* AIM: Copy all the entries word for word, but omit the pictures.

* RECORDS TO PROCESS:
══════════════════════════════

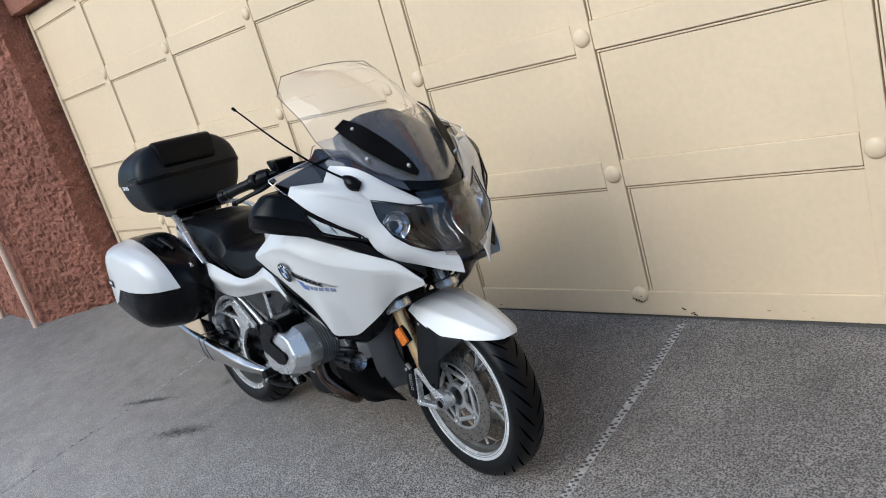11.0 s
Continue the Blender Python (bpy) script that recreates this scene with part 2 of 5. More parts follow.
    slab.operation = "MULTIPLY"
    L(sub.outputs[0], slab.inputs[0])
    mottle = t.nodes.new("ShaderNodeMath")
    mottle.operation = "MULTIPLY"
    L(tone.outputs[0], mottle.inputs[0])
    L(tone2.outputs[0], mottle.inputs[1])
    L(mottle.outputs[0], slab.inputs[1])
    even = t.nodes.new("ShaderNodeVectorMath")
    even.operation = "SCALE"
    even.inputs[0].default_value = (0.276, 0.252, 0.231)
    L(slab.outputs[0], even.inputs["Scale"])
    mix = t.nodes.new("ShaderNodeMix")
    mix.data_type = "RGBA"
    calm = t.nodes.new("ShaderNodeMath")
    calm.operation = "MULTIPLY_ADD"
    L(near_gate.outputs[0], calm.inputs[0])
    calm.inputs[1].default_value, calm.inputs[2].default_value = -0.30, 1.0
    coarse = t.nodes.new("ShaderNodeMath")
    coarse.operation = "MULTIPLY"
    L(grain.outputs[0], coarse.inputs[0])
    L(calm.outputs[0], coarse.inputs[1])
    L(coarse.outputs[0], mix.inputs[0])
    L(even.outputs[0], mix.inputs[6])
    L(vm.outputs[0], mix.inputs[7])
    # ground colour raised out of view behind the camera, to bounce light back
    bounce = t.nodes.new("ShaderNodeMapRange")
    bounce.inputs[1].default_value, bounce.inputs[2].default_value, bounce.inputs[3].default_value, bounce.inputs[4].default_value = -1.0, 0.4, 2.25, 1.0
    L(sep.outputs["Y"], bounce.inputs[0])
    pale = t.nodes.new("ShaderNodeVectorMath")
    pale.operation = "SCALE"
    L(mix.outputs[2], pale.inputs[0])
    L(bounce.outputs[0], pale.inputs["Scale"])
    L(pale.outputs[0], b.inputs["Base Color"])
    b.inputs["Roughness"].default_value = 0.82
    bp = t.nodes.new("ShaderNodeBump")
    bp.inputs["Strength"].default_value, bp.inputs["Distance"].default_value = 0.7, 0.004
    L(v.outputs["Distance"], bp.inputs["Height"])
    L(bp.outputs["Normal"], b.inputs["Normal"])
    return m


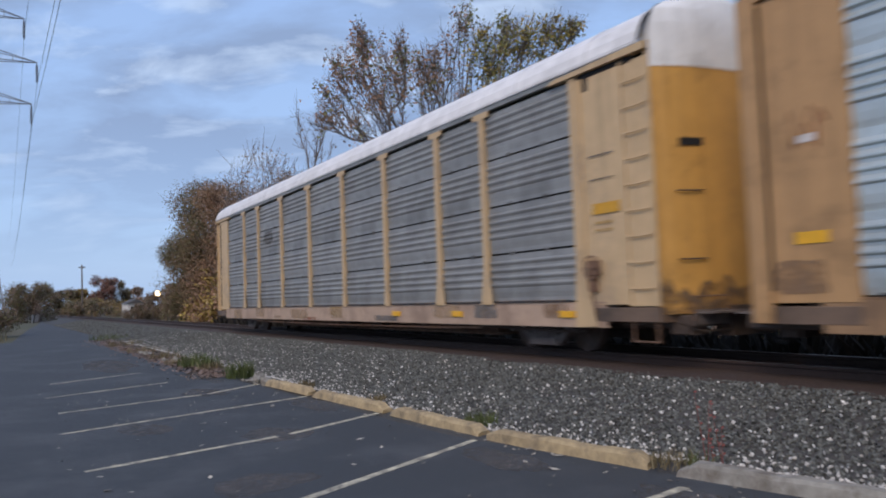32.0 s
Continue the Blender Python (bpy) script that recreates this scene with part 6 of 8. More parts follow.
    strokes(10, [([(4.31, 2.15), (3.35, 2.23), (2.39, 2.12)], 0.14), ([(4.2, 2.05), (4.11, 1.33), (4.25, 1.09)], 0.22), ([(3.45, 2.24), (3.19, 1.53), (3.41, 1.08)], 0.16), ([(2.76, 2.16), (2.66, 1.29)], 0.18), ([(4.21, 1.81), (2.97, 1.84), (1.97, 1.7)], 0.12), ([(4.35, 1.33), (3.19, 1.4), (2, 1.28)], 0.12)], "white", "white smeared letters", 2)
    strokes(10, [([(2.2, 2.25), (2.06, 1.71), (2.19, 1.07)], 0.2), ([(1.69, 2.13), (1.38, 1.83)], 0.2), ([(3.93, 1.03), (3.01, 1.25), (2.46, 0.99)], 0.12), ([(3.16, 1.99), (2.33, 1.61)], 0.12)], "white", "white smeared letters", 2)
    strokes(10, [([(6.69, 1.93), (5.14, 1.86)], 0.5), ([(6.44, 1.38), (5.16, 1.48)], 0.6)], "earthen", "grey-brown stain on a plain sheet", 0)
    outline(10, [(25.08, 1.64), (24.8, 1.93), (23.6, 1.91), (23.53, 1.69), (22.89, 1.82), (22.84, 1.63), (21.87, 1.62), (21.84, 1.73), (21.35, 1.81), (21.31, 1.5)], "lime", "yellow-green top band", 1, sharp=True)
    outline(10, [(20.9, 1.49), (20.56, 1.89), (19.65, 1.9), (19.2, 1.91), (19.22, 1.47), (19.67, 1.48)], "lime", "yellow-green top band", 1, sharp=True)
    outline(10, [(25.19, 1.65), (19.23, 1.44), (19.26, 0.94), (25.21, 0.93)], "sky", "pale blue band of a piece", 1, sharp=True)
    outline(10, [(24.84, 0.93), (19.26, 0.94), (19.28, 0.5), (24.58, 0.5)], "teal", "green band along the sill", 1, sharp=True)
    outline(10, [(23.42, 1.78), (23.17, 1.96), (22.94, 2.06), (22.72, 2.01), (22.65, 1.86), (22.84, 1.8)], "white", "white cloud tops of a piece", 2)
    outline(10, [(22.14, 1.66), (22, 1.9), (21.66, 2.02), (21.39, 1.97), (21.33, 1.81), (21.77, 1.74)], "white", "white cloud tops of a piece", 2)
    outline(10, [(21.32, 1.67), (21.22, 1.89), (21.06, 2.01), (20.99, 1.73), (21.04, 1.42), (21.23, 1.38)], "white", "white cloud tops of a piece", 2)
    strokes(10, [([(24.81, 1.85), (24.73, 1.92), (23.57, 1.93)], 0.06), ([(23.48, 1.75), (22.89, 1.87)], 0.06), ([(22.83, 1.66), (22.73, 1.83), (22.14, 1.99)], 0.08), ([(21.86, 1.7), (21.35, 1.82)], 0.06), ([(20.56, 1.87), (19.65, 1.89)], 0.07), ([(24.9, 0.91), (23.64, 0.96), (22.93, 0.95)], 0.06)], "black", "black lines of a piece", 4)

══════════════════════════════

* RESULT FOR THIS EXERCISE:
11.0 s
Continue the Blender Python (bpy) script that recreates this scene with part 2 of 5. More parts follow.
    slab.operation = "MULTIPLY"
    L(sub.outputs[0], slab.inputs[0])
    mottle = t.nodes.new("ShaderNodeMath")
    mottle.operation = "MULTIPLY"
    L(tone.outputs[0], mottle.inputs[0])
    L(tone2.outputs[0], mottle.inputs[1])
    L(mottle.outputs[0], slab.inputs[1])
    even = t.nodes.new("ShaderNodeVectorMath")
    even.operation = "SCALE"
    even.inputs[0].default_value = (0.276, 0.252, 0.231)
    L(slab.outputs[0], even.inputs["Scale"])
    mix = t.nodes.new("ShaderNodeMix")
    mix.data_type = "RGBA"
    calm = t.nodes.new("ShaderNodeMath")
    calm.operation = "MULTIPLY_ADD"
    L(near_gate.outputs[0], calm.inputs[0])
    calm.inputs[1].default_value, calm.inputs[2].default_value = -0.30, 1.0
    coarse = t.nodes.new("ShaderNodeMath")
    coarse.operation = "MULTIPLY"
    L(grain.outputs[0], coarse.inputs[0])
    L(calm.outputs[0], coarse.inputs[1])
    L(coarse.outputs[0], mix.inputs[0])
    L(even.outputs[0], mix.inputs[6])
    L(vm.outputs[0], mix.inputs[7])
    # ground colour raised out of view behind the camera, to bounce light back
    bounce = t.nodes.new("ShaderNodeMapRange")
    bounce.inputs[1].default_value, bounce.inputs[2].default_value, bounce.inputs[3].default_value, bounce.inputs[4].default_value = -1.0, 0.4, 2.25, 1.0
    L(sep.outputs["Y"], bounce.inputs[0])
    pale = t.nodes.new("ShaderNodeVectorMath")
    pale.operation = "SCALE"
    L(mix.outputs[2], pale.inputs[0])
    L(bounce.outputs[0], pale.inputs["Scale"])
    L(pale.outputs[0], b.inputs["Base Color"])
    b.inputs["Roughness"].default_value = 0.82
    bp = t.nodes.new("ShaderNodeBump")
    bp.inputs["Strength"].default_value, bp.inputs["Distance"].default_value = 0.7, 0.004
    L(v.outputs["Distance"], bp.inputs["Height"])
    L(bp.outputs["Normal"], b.inputs["Normal"])
    return m


32.0 s
Continue the Blender Python (bpy) script that recreates this scene with part 6 of 8. More parts follow.
    strokes(10, [([(4.31, 2.15), (3.35, 2.23), (2.39, 2.12)], 0.14), ([(4.2, 2.05), (4.11, 1.33), (4.25, 1.09)], 0.22), ([(3.45, 2.24), (3.19, 1.53), (3.41, 1.08)], 0.16), ([(2.76, 2.16), (2.66, 1.29)], 0.18), ([(4.21, 1.81), (2.97, 1.84), (1.97, 1.7)], 0.12), ([(4.35, 1.33), (3.19, 1.4), (2, 1.28)], 0.12)], "white", "white smeared letters", 2)
    strokes(10, [([(2.2, 2.25), (2.06, 1.71), (2.19, 1.07)], 0.2), ([(1.69, 2.13), (1.38, 1.83)], 0.2), ([(3.93, 1.03), (3.01, 1.25), (2.46, 0.99)], 0.12), ([(3.16, 1.99), (2.33, 1.61)], 0.12)], "white", "white smeared letters", 2)
    strokes(10, [([(6.69, 1.93), (5.14, 1.86)], 0.5), ([(6.44, 1.38), (5.16, 1.48)], 0.6)], "earthen", "grey-brown stain on a plain sheet", 0)
    outline(10, [(25.08, 1.64), (24.8, 1.93), (23.6, 1.91), (23.53, 1.69), (22.89, 1.82), (22.84, 1.63), (21.87, 1.62), (21.84, 1.73), (21.35, 1.81), (21.31, 1.5)], "lime", "yellow-green top band", 1, sharp=True)
    outline(10, [(20.9, 1.49), (20.56, 1.89), (19.65, 1.9), (19.2, 1.91), (19.22, 1.47), (19.67, 1.48)], "lime", "yellow-green top band", 1, sharp=True)
    outline(10, [(25.19, 1.65), (19.23, 1.44), (19.26, 0.94), (25.21, 0.93)], "sky", "pale blue band of a piece", 1, sharp=True)
    outline(10, [(24.84, 0.93), (19.26, 0.94), (19.28, 0.5), (24.58, 0.5)], "teal", "green band along the sill", 1, sharp=True)
    outline(10, [(23.42, 1.78), (23.17, 1.96), (22.94, 2.06), (22.72, 2.01), (22.65, 1.86), (22.84, 1.8)], "white", "white cloud tops of a piece", 2)
    outline(10, [(22.14, 1.66), (22, 1.9), (21.66, 2.02), (21.39, 1.97), (21.33, 1.81), (21.77, 1.74)], "white", "white cloud tops of a piece", 2)
    outline(10, [(21.32, 1.67), (21.22, 1.89), (21.06, 2.01), (20.99, 1.73), (21.04, 1.42), (21.23, 1.38)], "white", "white cloud tops of a piece", 2)
    strokes(10, [([(24.81, 1.85), (24.73, 1.92), (23.57, 1.93)], 0.06), ([(23.48, 1.75), (22.89, 1.87)], 0.06), ([(22.83, 1.66), (22.73, 1.83), (22.14, 1.99)], 0.08), ([(21.86, 1.7), (21.35, 1.82)], 0.06), ([(20.56, 1.87), (19.65, 1.89)], 0.07), ([(24.9, 0.91), (23.64, 0.96), (22.93, 0.95)], 0.06)], "black", "black lines of a piece", 4)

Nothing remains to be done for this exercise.